----- DATASET EXTRACT

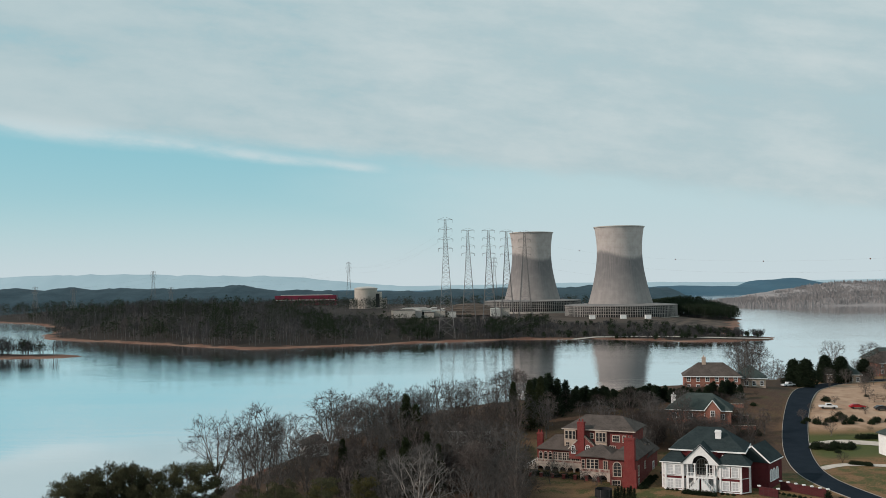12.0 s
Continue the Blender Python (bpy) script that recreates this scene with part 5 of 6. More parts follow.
def mansion():
    """Large red brick mansion: arcaded wing, three-storey block, projecting front with a great chimney."""
    G = 4.6
    ob = thing("mansion", pose(27.5, 262, G, 0, 0, -25), "large red brick mansion with weathered brown hipped roofs", "house")
    # arcaded wing
    part("wall", MB().box(-0.9, 12.0, 2.2, 9.5, -1.0, 6.2), "brick", ob, "red brick walls")
    arcade("arch_bay", ob, "stone_trim", -0.9, 12.0, 6, 0.0, 0.5, -1.0, 2.55, 1.2, 0.24, "pale stone arch below the balcony")
    # near-black sheet on the wall paints the shade inside the arcade
    part("arcade_shade", MB().box(-0.8, 11.9, 2.12, 2.17, -0.8, 2.4), "dark", ob)
    part("balcony_floor", MB().box(-1.1, 12.2, -0.15, 2.3, 2.5, 2.75), "stone_trim", ob)
    baluster_rail(ob, (-1.0, 0.05, 0), (12.1, 0.05, 0), 2.75)
    arcade("loggia_bay", ob, "brick", -0.9, 3.3, 3, 1.9, 2.15, 2.75, 6.2, 4.9, 0.22)
    for i in range(6):
        window(ob, 4.0 + i * 1.25, 3.35, 0.95, 2.0, 2.16, 2, 3, trim="stone_trim", wide=0.12)
    for x in (-0.2, 1.2, 2.6):
        window(ob, x, 3.3, 0.85, 1.7, 1.86, 1, 2, arch=True, trim="stone_trim", wide=0.12)
    part("roof", hip(MB(), -0.9, 12.5, 2.0, 9.8, 6.3, 3.4, 0.6), "brown_roof", ob, "weathered brown hipped roof")
    chimney(ob, -1.75, -0.15, 3.4, 4.6, -0.8, 10.3, "chimney", 2)
    # outside stair down to the left
    edge = [(-1.4, -1.0)]
    for i in range(14):
        edge += [(-1.4 - 0.36 * i, 2.5 - 0.235 * i), (-1.4 - 0.36 * (i + 1), 2.5 - 0.235 * i)]
    st = MB().prism(edge + [(-1.4 - 0.36 * 14, -1.0)], 0.0, 2.0)
    part("stair", st, "stone_trim", ob, "pale stone stair with balustrade")
    for y in (0.0, 2.0):
        baluster_rail_sloped(ob, (-1.2, y), (-6.6, y), 2.6, -0.7)
    # three-storey block
    part("wall", MB().box(6.6, 25.2, 3.4, 15.0, -1.0, 11.9), "brick", ob)
    part("roof", hip(MB(), 6.6, 25.2, 3.4, 15.0, 12.0, 3.1, 0.8, inset=5.0), "brown_roof", ob)
    part("eave_board", MB().box(5.7, 26.1, 2.48, 2.58, 11.72, 12.0), "stone_trim", ob)
    part("corner_bay", MB().box(6.4, 9.6, 2.6, 4.0, 5.5, 11.8), "stucco", ob, "tan stucco corner with windows")
    for x in (7.1, 8.2, 9.2):
        window(ob, x, 9.2, 0.75, 2.1, 2.56, 1, 2, trim="stone_trim", wide=0.12)
    window(ob, 7.4, 6.9, 0.9, 1.3, 2.56, 2, 2, trim="stone_trim", wide=0.12)
    window(ob, 14.0, 9.6, 0.8, 1.2, 3.36, 2, 2, trim="stone_trim", wide=0.16)
    part("window_bay", MB().box(15.0, 18.2, 2.7, 3.6, 6.4, 11.6), "stucco", ob, "tan stucco window bay")
    for x in (15.7, 16.6, 17.5):
        window(ob, x, 8.9, 0.7, 2.3, 2.66, 1, 2, trim="stone_trim", wide=0.10)
        window(ob, x, 6.8, 0.7, 1.2, 2.66, 1, 2, trim="stone_trim", wide=0.10)
    window(ob, 20.6, 9.0, 1.7, 1.5, 3.36, 3, 2, trim="stone_trim", wide=0.2)
    window(ob, 23.2, 9.0, 1.2, 1.5, 3.36, 2, 2, trim="stone_trim", wide=0.2)
    window(ob, 19.6, 6.4, 1.6, 1.3, 3.36, 3, 2, trim="stone_trim", wide=0.16)
    chimney(ob, 10.5, 12.3, 1.4, 2.8, 4.0, 14.1, "chimney", 2)
    # gabled front beside that chimney
    part("gable_front", MB().prism([(12.3, 4.0), (15.4, 4.0), (15.4, 7.4), (12.3, 10.1)], 1.6, 3.4), "brick", ob)
    part("gable_front", MB().prism([(8.0, 4.0), (10.5, 4.0), (10.5, 9.0), (8.0, 6.7)], 1.6, 3.4), "brick", ob)
    part("gable_board", MB().bar((12.4, 1.5, 10.2), (15.7, 1.5, 7.3), 0.12, 0.3), "stone_trim", ob)
    part("gable_board", MB().bar((10.4, 1.5, 9.2), (7.8, 1.5, 6.6), 0.12, 0.3), "stone_trim", ob)
    part("gable_roof", MB().prism([(12.3, 10.15), (15.9, 7.15), (15.9, 7.35), (12.3, 10.4)], 1.4, 5.0), "brown_roof", ob)
    window(ob, 13.3, 6.1, 1.0, 1.2, 1.56, 2, 2, arch=True, trim="white"), window(ob, 9.2, 5.6, 0.9, 1.5, 1.56, 2, 2, arch=True, trim="white")
    # middle front
    part("wall", MB().box(13.3, 22.4, -5.0, 4.0, -1.0, 6.2), "brick", ob)
    part("roof", hip(MB(), 12.6, 22.4, -5.2, 4.0, 6.3, 2.4, 0.6), "brown_roof", ob)
    for x in (15.3, 16.4, 17.5):
        window(ob, x, 3.1, 0.85, 2.3, -5.04, 1, 3, trim="stone_trim", wide=0.12)
    window(ob, 19.9, 3.0, 1.0, 2.2, -5.04, 2, 3, trim="stone_trim", wide=0.16)
    window(ob, 13.95, 3.0, 0.7, 2.2, -5.04, 1, 3, trim="stone_trim", wide=0.12)
    arcade("balcony_bay", ob, "stone_trim", 13.6, 21.6, 2, -6.8, -5.0, -1.0, 2.3, 0.9, 0.9, "pale balcony over an arched opening")
    # shade under the balcony arches, painted as a near-black sheet
    part("arch_shade", MB().box(13.8, 21.4, -5.1, -5.02, -0.8, 2.2), "dark", ob)
    baluster_rail(ob, (13.6, -6.7, 0), (21.6, -6.7, 0), 2.35)
    # projecting front with the great chimney
    part("wall", MB().box(22.4, 29.0, -10.0, 4.0, -1.0, 6.9), "brick", ob)
    part("roof", hip(MB(), 22.0, 29.0, -10.0, 9.0, 6.95, 3.0, 0.6), "brown_roof", ob)
    window(ob, 24.3, 2.6, 1.9, 2.5, -10.04, 2, 3, arch=True, trim="stone_trim", wide=0.2)
    window(ob, 24.0, -0.3, 2.0, 1.7, -10.04, 3, 2, trim="stone_trim")
    chimney(ob, 26.5, 29.1, -11.4, -10.0, -1.0, 12.6, "chimney", 2, base=0.45)
    for y, z, h in ((-7.0, 2.6, 2.3), (-7.0, -0.2, 1.8), (0.0, 3.2, 1.6)):
        window(ob, 29.03, z, 1.2, h, y, 2, 3, turn=90, trim="stone_trim", wide=0.2)
    # lower wing running back, with dormers
    part("wall", MB().box(23.0, 28.6, 4.0, 17.0, -1.0, 5.4), "brick", ob)
    part("roof", hip(MB(), 23.0, 28.6, 3.0, 17.0, 5.5, 3.4, 0.6), "brown_roof", ob)
    for y in (6.5, 9.8):
        d = part("dormer", MB().box(25.6, 27.9, y - 0.8, y + 0.8, 6.2, 8.3), "stucco", ob)
        part("dormer_roof", hip(MB(), 25.2, 27.9, y - 0.8, y + 0.8, 8.3, 0.8, 0.3), "brown_roof", d)
        window(d, 27.93, 6.9, 0.9, 1.1, y, 2, 2, turn=90, trim="stone_trim", wide=0.12)
    window(ob, 28.63, 0.4, 1.3, 2.2, 11.5, 2, 2, turn=90, trim="white", wide=0.35)
    # terrace in front: fence piers, hedge, furniture shapes
    tr = thing("terrace_wall", pose(27.5, 262, G, 0, 0, -25), "low terrace wall with brick piers and dark iron panels", "wall")
    for i in range(8):
        x = -3.0 + i * 3.1
        part("pier", MB().box(x - 0.35, x + 0.35, -8.2, -7.5, -0.9, 1.5).box(x - 0.45, x + 0.45, -8.3, -7.4, 1.5, 1.65), "brick", tr)
        if i < 7:
            part("panel", MB().box(x + 0.35, x + 2.75, -7.9, -7.82, 0.9, 1.0).box(x + 0.35, x + 2.75, -7.9, -7.82, 0.0, 0.08), "black", tr)
            bars = MB()
            for j in range(14):
                bars.box(x + 0.45 + j * 0.17, x + 0.48 + j * 0.17, -7.88, -7.84, 0, 0.95)
            tagged(part("bars", bars, "black", tr), kind="stuff")
    for i in range(24):
        plant(SHRUB, *to_plan(ob, -5 + i * 0.85, -4.0 - (i % 3) * 1.1), 0.6 + 0.25 * ((i * 7) % 3), group="terrace shrubs")
    for i in range(12):
        plant(SHRUB, *to_plan(ob, 30.4 + (i % 2) * 1.0, -11 + i * 1.15), 0.85, group="shrubs beside the mansion")


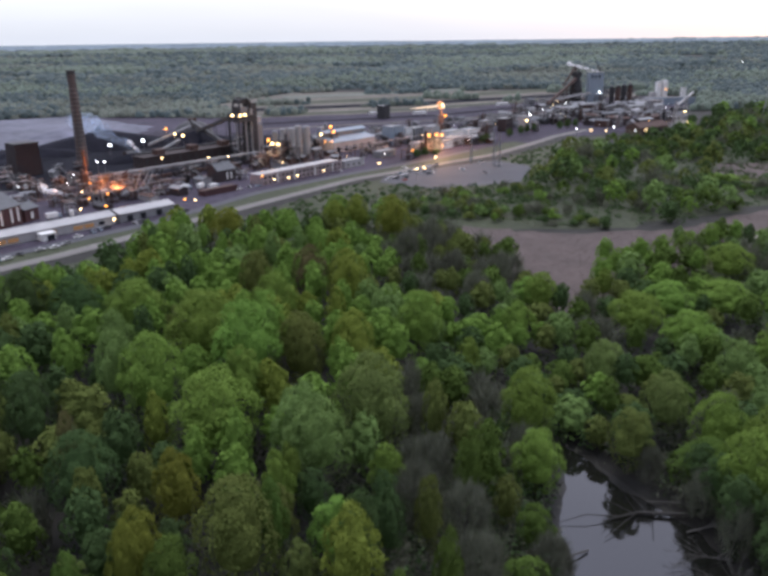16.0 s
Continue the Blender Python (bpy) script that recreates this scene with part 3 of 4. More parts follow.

----------

Work out how many lines of the data above contain the string "script" and give the number alone.

2